Hypothetically, if A agrees to sell
to B and B is given possession of the goods although property in the goods
has not pass to B when sale is
executed and delivered in C by B who takes the goods in good faith the
transfer of property to C becomes
valid.
Sale by
a mercantile agent: This
except provides that where with the authority and consent of the owner
subsequently acquires possession of the goods – any sale executed on such goods
by the agent to a buyer will be valid. However, whether or not sale is
authorised by the owner is immaterial provided the owner of the goods employs
the seller as his agent to the goods under possession. This exception is
governed by section 1(1) and section 2 of the Factors Act 1889 which deals with
the powers of a mercantile agent.
Sale
under common law: Section 21(2) of the Sale of Goods Act
provides that nothing in this Act shall affect the validity of any contract of
sale under the order of court of competent jurisdiction.
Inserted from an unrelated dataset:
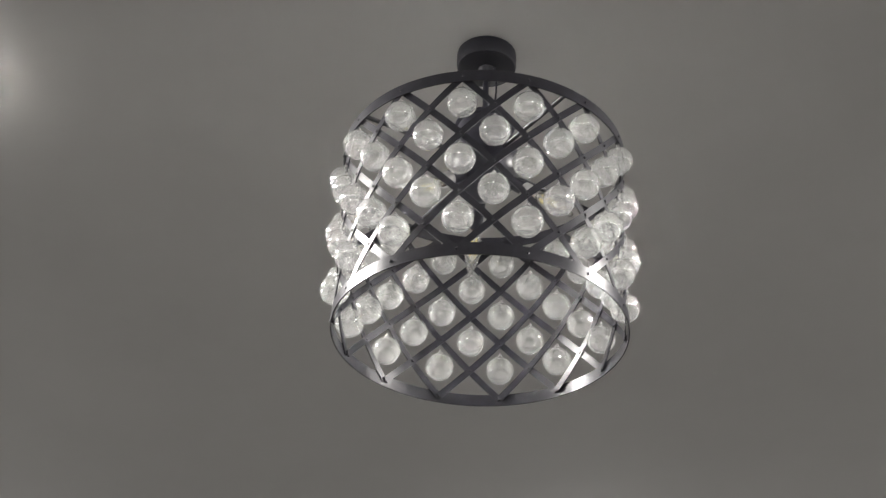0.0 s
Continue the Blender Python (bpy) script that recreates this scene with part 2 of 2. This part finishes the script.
# ---- room lamps ----
def build_downlight(x, y, dome=False):
    lamp = new("downlight")
    lamp.location = (x, y, CEIL_Z)
    if dome:
        tagged(lamp, "round surface-mounted white ceiling lamp, switched on", "ceiling light", group="room lamps")
        part("trim", lathe([(0.0, -0.001), (0.115, -0.001), (0.116, -0.005), (0.1150, -0.0110), (0.1135, -0.0118), (0.112, -0.0118), (0.0, -0.0118)], 40), M_TRIM, lamp)
        part("diffuser", lathe([(0.111, -0.0126), (0.107, -0.0136), (0.080, -0.0144), (0.040, -0.0148), (0.0, -0.0149)], 40), M_DOME, lamp, "glowing opal diffuser")
    else:
        tagged(lamp, "round opal globe ceiling lamp, switched on", "ceiling light", group="room lamps")
        part("trim", lathe([(0.138, -0.003), (0.140, -0.010), (0.148, -0.010), (0.152, -0.006), (0.152, -0.001), (0.0, -0.001), (0.0, -0.003), (0.138, -0.003)], 40), M_TRIM, lamp)
        part("diffuser", lathe([(0.132, -0.004), (0.128, -0.034), (0.111, -0.062), (0.078, -0.083), (0.039, -0.093), (0.0, -0.096)], 28), M_LED, lamp, "glowing opal globe")


build_downlight(-1.26, -0.02, dome=True)
build_downlight(1.63, 0.0, dome=True)
for lx, ly in ((-2.6, -1.3), (2.7, -1.5), (-1.9, -3.3), (2.0, -3.3), (0.1, -4.5), (-2.3, 3.5), (2.2, 3.4), (0.2, 3.4), (-2.8, 0.9), (2.9, 1.2)):
    build_downlight(lx, ly)


# ---- the chandelier ----
def node_point(h, j, dr=0.0):
    u = 1 - j / 6
    r = R_RING * (1 + 0.005 * u - 0.031 * u * (1 - u)) + dr
    return around(r, TURN0 + h * STEP, BASE_Z + H_DRUM * u)


def radius_at(j):
    u = 1 - j / 6
    return R_RING * (1 + 0.005 * u - 0.031 * u * (1 - u))


def flat_ring(j, height, thick):
    r, z = radius_at(j), BASE_Z + H_DRUM * (1 - j / 6)
    rows = []
    for i in range(96):
        p = 2 * math.pi * i / 96
        rows.append([around(r + thick, p, z - height / 2), around(r + thick, p, z + height / 2), around(r, p, z + height / 2), around(r, p, z - height / 2)])
    return band(rows, close=True)


def lattice_strip(h0, sense, inset):
    """A flat strip that climbs once across the drum, six half steps round."""
    w, thick, rows = 0.0140, 0.0022, []
    for i in range(25):
        j = 6 * i / 24
        phi = TURN0 + (h0 + sense * j) * STEP
        r = radius_at(j) - inset
        z = BASE_Z + H_DRUM * (1 - j / 6)
        up = Vector((-sense * r * STEP * math.cos(phi), sense * r * STEP * math.sin(phi), 0))
        along = Vector((sense * r * STEP * math.cos(phi), -sense * r * STEP * math.sin(phi), -H_DRUM / 6)).normalized()
        out = Vector((math.sin(phi), math.cos(phi), 0))
        side = along.cross(out).normalized() * (w / 2)
        c = around(r, phi, z)
        rows.append([c - side, c + side, c + side - out * thick, c - side - out * thick])
    return band(rows)


def aim(point, way):
    """A pose at a point whose z axis runs along way."""
    return Matrix.Translation(point) @ Vector(way).to_track_quat("Z", "Y").to_matrix().to_4x4()


def build_chandelier():
    lamp = new("chandelier")
    tagged(lamp, "black metal drum chandelier hung with clear glass balls, unlit candle bulbs", "chandelier")

    # suspension
    part("canopy", lathe([(0.0, CEIL_Z - 0.0005), (0.0642, CEIL_Z - 0.0005), (0.065, CEIL_Z - 0.004), (0.065, CEIL_Z - 0.034), (0.063, CEIL_Z - 0.040), (0.055, CEIL_Z - 0.042), (0.018, CEIL_Z - 0.043), (0.014, CEIL_Z - 0.054), (0.0, CEIL_Z - 0.054)], 48), M_CANOPY, lamp, "round black ceiling canopy", True)
    hub_z = BASE_Z + 0.397
    part("stem", lathe([(0.0, hub_z + 0.1), (0.0065, hub_z + 0.1), (0.0065, CEIL_Z - 0.045), (0.0, CEIL_Z - 0.045)], 16), M_HUB, lamp, "", True)
    cord = [Vector((0.012 + 0.012 * math.sin(2.6 * t), -0.008 - 0.01 * math.sin(3.1 * t), hub_z + 0.1 + (CEIL_Z - 0.045 - hub_z - 0.1) * t)) for t in [i / 20 for i in range(21)]]
    part("cord", sweep(cord, 0.0022, 6), M_HUB, lamp, "thin black electric cord", True)

    # hub: a round body with a lip below a flat cap
    prof = [(0.0, hub_z + 0.120), (0.012, hub_z + 0.119), (0.014, hub_z + 0.115), (0.058, hub_z + 0.114), (0.0625, hub_z + 0.1125), (0.0640, hub_z + 0.109), (0.0638, hub_z + 0.105), (0.0610, hub_z + 0.1025), (0.0575, hub_z + 0.1015), (0.0575, hub_z + 0.090), (0.0605, hub_z + 0.077), (0.067, hub_z + 0.059), (0.0720, hub_z + 0.042), (0.0751, hub_z + 0.025)]
    for i in range(17):
        a = radians(12 - i * (12 + 86) / 16)
        prof.append((0.0762 * math.cos(a), hub_z + 0.0762 * math.sin(a)))
    prof += [(0.0045, hub_z - 0.0770), (0.0038, hub_z - 0.0788), (0.0, hub_z - 0.0796)]
    part("hub", lathe(prof, 56), M_HUB, lamp, "glossy black ball-shaped hub", True)

    # spokes from the hub to the upper ring
    for deg in (51.9, 142.3, 231.9, 322.2):
        phi = radians(deg)
        a, b = around(0.07, phi, hub_z + 0.009), around(radius_at(0) - 0.002, phi, BASE_Z + H_DRUM - 0.002)
        bm = sweep([a, a.lerp(b, 0.5), b], 0.0051, 10)
        part("spoke", bm, M_FRAME, lamp, "", True)

    # rings and lattice
    for j, name in ((0, "upper_ring"), (6, "lower_ring")):
        part(name, flat_ring(j, 0.026, 0.0024), M_FRAME, lamp, "", True)
    for i in range(N_NODE):
        part("strip", lattice_strip(2 * i, 1, 0.0004), M_FRAME, lamp, "", True)
        part("strip", lattice_strip(2 * i, -1, 0.0034), M_FRAME, lamp, "", True)

    # rivets at every crossing
    rivet = lathe([(0.0, 0.0022), (0.0016, 0.002), (0.0028, 0.001), (0.0031, -0.008), (0.0028, -0.0085), (0.0, -0.009)], 10)
    first = None
    for j in range(7):
        for h in range(j % 2, 2 * N_NODE, 2):
            lift = 0.0026 if j in (0, 6) else 0.0003
            phi = TURN0 + h * STEP
            m = aim(node_point(h, j, lift), (math.sin(phi), math.cos(phi), 0))
            if first is None:
                first = part("rivet", rivet, M_FRAME, lamp, "", True)
                first.matrix_local = m
            else:
                part_from("rivet", first.data, lamp, m)

    # glass balls, each hung from the crossing above its cell
    prof = [(0.0, -BALL_R)]
    for i in range(1, 20):
        a = -math.pi / 2 + math.pi * i / 20
        prof.append((BALL_R * math.cos(a), BALL_R * math.sin(a)))
    prof = prof[:-1] + [(0.0046, BALL_R * 0.99), (0.0036, BALL_R + 0.0022), (0.002, BALL_R + 0.003), (0.0, BALL_R + 0.0031)]
    wall = 0.0009
    inside = [(0.0 if i in (0, 24) else (BALL_R - wall) * math.sin(math.pi * i / 24), -(BALL_R - wall) * math.cos(math.pi * i / 24)) for i in range(25)]
    ball_me = loop_me = hook_me = None
    eye = [(0.0034 * math.cos(2 * math.pi * k / 14), 0, BALL_R + 0.0058 + 0.0034 * math.sin(2 * math.pi * k / 14)) for k in range(14)]
    hook = [(0, 0.0012, BALL_R + 0.007), (0, 0.0018, BALL_R + 0.010), (0.0004, 0.0002, BALL_R + 0.014), (-0.0003, 0.0, BALL_R + 0.022), (0.0, 0.001, H_DRUM / 6 - 0.004 + 0.001)]
    rng = random.Random(4)
    for j in range(1, 6):
        for h in range((j + 1) % 2, 2 * N_NODE, 2):
            phi = TURN0 + h * STEP
            c = around(radius_at(j) - 0.0005 + rng.uniform(-0.0015, 0.0015), phi + rng.uniform(-0.002, 0.002), BASE_Z + H_DRUM * (1 - j / 6) + 0.004 + rng.uniform(-0.001, 0.001))
            m = Matrix.Translation(c) @ Matrix.Rotation(-phi + rng.uniform(-0.5, 0.5), 4, "Z")
            if ball_me is None:
                ball = part("glass_ball", hollow(prof, inside, 40), M_BALL, lamp, "clear hollow blown glass ball", True)
                ball_me = ball.data
                ball.matrix_local = m
                l = part("loop", sweep(eye, 0.0015, 6, True), M_LOOP, ball, "", True)
                k = part("hook", sweep(hook, 0.0006, 5), M_FRAME, ball, "thin dark wire hook", True)
                loop_me, hook_me = l.data, k.data
            else:
                ball = part_from("glass_ball", ball_me, lamp, m)
                tagged(ball, label="clear hollow blown glass ball")
                part_from("loop", loop_me, ball)
                part_from("hook", hook_me, ball)
            ball.visible_shadow = False

    # three candle arms with bulbs
    tips = ((-0.0390, 0.1768, 0.2420), (0.1850, -0.0345, 0.2455), (-0.1365, -0.1355, 0.2395))
    for k, tip in enumerate(tips):
        origin = Vector((0, 0, hub_z))
        end = Vector((tip[0], tip[1], BASE_Z + tip[2]))
        length = (end - origin).length
        m = aim(origin, end - origin)
        black = 0.47 if k else 0.56
        arm = part("candle_arm", lathe([(0.0, 0.06), (0.0135, 0.06), (0.0142, 0.075), (0.0142, black * length - 0.001), (0.0136, black * length), (0.0, black * length)], 24, m), M_HUB, lamp, "glossy black bulb sleeve", True)
        if k:
            part("collar", lathe([(0.0, 0.466 * length), (0.0153, 0.466 * length), (0.0156, 0.470 * length), (0.0155, 0.556 * length), (0.0149, 0.561 * length), (0.0125, 0.561 * length), (0.0125, 0.55 * length), (0.0, 0.55 * length)], 24, m), M_COLLAR, arm, "pale silver foil collar", True)
        part("socket_rim", lathe([(0.0, 0.55 * length), (0.0122, 0.55 * length), (0.0125, 0.566 * length), (0.0118, 0.571 * length), (0.0088, 0.57 * length), (0.0085, 0.556 * length), (0.0, 0.556 * length)], 24, m), M_RIM, arm, "brown-black socket rim", True)
        g0, g1 = 0.598 * length, length
        shape = [(0.0, 0.0078), (0.05, 0.0088), (0.12, 0.0124), (0.2, 0.0162), (0.3, 0.0186), (0.4, 0.0188), (0.5, 0.0174), (0.6, 0.0155), (0.7, 0.0129), (0.8, 0.0101), (0.88, 0.0077), (0.94, 0.0057), (0.98, 0.0037), (1.0, 0.0)]
        skin = [(r, g0 + (g1 - g0) * u) for u, r in shape]
        lining = [(max(r - 0.0007, 0.0), z - (0.001 if r < 0.002 else 0.0)) for r, z in skin]
        bulb = part("bulb", hollow([(0.0, g0 - 0.0005)] + skin, [(0.0, g0 + 0.0005)] + lining[1:], 28, m), M_BULB, lamp, "clear glass candle LED bulb, unlit", True)
        bulb.visible_shadow = False
        screw = [(0.0, 0.55 * length)]
        for i in range(9):
            screw.append((0.0082 if i % 2 else 0.0074, (0.555 + 0.0055 * i) * length))
        screw.append((0.0, 0.603 * length))
        part("screw_base", lathe(screw, 20, m), M_SCREW, bulb, "shiny nickel screw base", True)
        part("glass_stem", lathe([(0.0, g0), (0.0045, g0), (0.0028, g0 + 0.012), (0.0012, g0 + 0.02), (0.001, g0 + 0.062), (0.0, g0 + 0.062)], 12, m), M_LOOP, bulb, "", True)
        for i in range(4):
            a = math.pi / 4 + i * math.pi / 2
            rod = sweep([(0.0066 * math.cos(a), 0.0066 * math.sin(a), g0 + 0.014), (0.0070 * math.cos(a), 0.0070 * math.sin(a), g0 + 0.05)], 0.0014, 8)
            rod.transform(m)
            part("filament", rod, M_PHOSPHOR, bulb, "yellow LED filament stick", True)


build_chandelier()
Thus, at common law,
sale can be effected without the consent of the owner and the buyer will acquire
good title where for instance a pledge of goods sells or where a person sells
as agent of necessity.
Sale
under statutory power: Statutory
power of sale is provided for by various statutes which include the following:
•
Under
section 48(3) of the Sale of Goods, an unpaid seller of goods has power to
resell goods of a perishable nature.
•
Under
section 226(2)a of the Companies Act, 1968, a liquidator of a company has power
to sell the company’s property.
•
Also
under section 57 of the bankruptcy Act, a trustee in bankruptcy has power to
sell property of the bankrupt.
Sale
under court order: Section
21(2)b of the Sale of Goods Act protect all sales carried out under the order
of court of competent jurisdiction. Thus, where a court bailiff in execution of
a court order or an auctioneer of the court carry out sale of goods which he
has no title, the transfer of property in the goods will be valid.